Data is paramount to an empirical program, and the quality and quantity of the data will determine the success of the NLP system. When creating corpora, the annotation level and guidelines should be carefully considered, to ensure that they embody the linguistic analysis that best serves the community, and that internal consistency, i.e. a high degree inter-annotator agreement, can be achieved. A central question before the community here is to discuss what type of analysis best suits for natural language processing of Indian languages, be it a constituency-level of analysis as for English, or a dependency analysis as for Japanese, or a different structure altogether.

The effort of developing annotated data for new areas of study in NLP, and of developing resources for languages that have not been studied previously, has often been considered time-consuming. However, current research shows that useful components can be built with astonishingly small amounts of annotated data. Furthermore, once the corpus exists, systems can be quickly trained to reproduce the level of annotation. These systems improve as researchers gain more insight into the linguistic phenomena being modeled. Furthermore the corpus provides lasting value as it is reused over time as more advanced training methods are developed.

Competitive evaluations can play a key role in accelerating the pace of NLP research. Progress is measured by evaluation of linguistic components or end-to-end systems. A shared task and evaluation metric can create a research community that shares a common goal and methodology and speaks a common language, enabling easier exchange of ideas between research groups. A credible automatic metric must be shown to have good correlation with human evaluations and with a real world task. We illustrate this by contrasting the experience of MT and summarization evaluations. Ideally, the evaluation method should be automatic, so that it can be used during system development.

The NLP group in Microsoft Research has experience with developing heuristic components, but now works primarily with empirical algorithms. To motivate this shift, we will describe our efforts in Machine Translation (MT), focusing on the advantages and short-comings of the heuristic, empirical, and hybrid approaches to MT, emphasizing the role that data availability and evaluation methodology have played in this transition. We will also describe our recent efforts in creating a hybrid approach to Textual Entailment, an area of study that has a long history, but which is now a new sub-area in the field of Computational Linguistics.
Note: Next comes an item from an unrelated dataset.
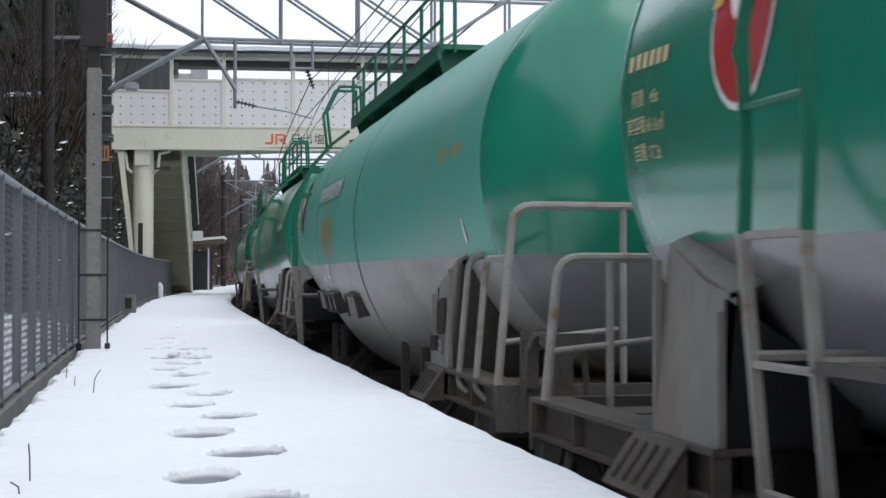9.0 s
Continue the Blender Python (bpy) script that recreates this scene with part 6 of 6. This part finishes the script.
def chord(s, half):
    """A body on two bogies half metres before and behind its middle."""
    a, b = at(s - half), at(s + half)
    d = b - a
    return Matrix.Translation((a + b) / 2) @ Matrix.Rotation(math.atan2(d.y, d.x) - math.pi / 2, 4, "Z")


motions()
For speaker details, please visit the link http://research.microsoft.com/~lucyv

Invited talk : "Large Vocabulary Speech Recognition"
Speaker :     S. Umesh, IIT Kanpur, India
Abstract:

In this talk, I will present the current state-of-the-art in transcribing continuous speech from any speaker. Current large vocabulary continuous speech recognition (LVCSR) systems have a vocabulary of around 60,000 words and they are speaker-independent, i.e. they can handle speech from any speaker. Further, they can recognise continuous speech, i.e. natural speech without any artificial pauses between words. In contrast to LVCSR, commercially available speech recognition software are typically for a single/few speakers (after suitable training) and have a smaller vocabulary and further require good microphones for good recognition performance. On the other hand, LVCSR systems handle speech from many different speakers, different channels and environmental noise. Using the Cambridge University's Broadcast News Evaluation (CU-BNE) system as an example I will describe the various modules in a LVCSR system and the recent trends and practices in the building of such a system. The Broadcast News Evaluation task involves the transcription of news broadcasts from many American TV and radio shows, and for this task the CU-BNE system has consistently outperformed other systems from different laboratories and universities from around the world.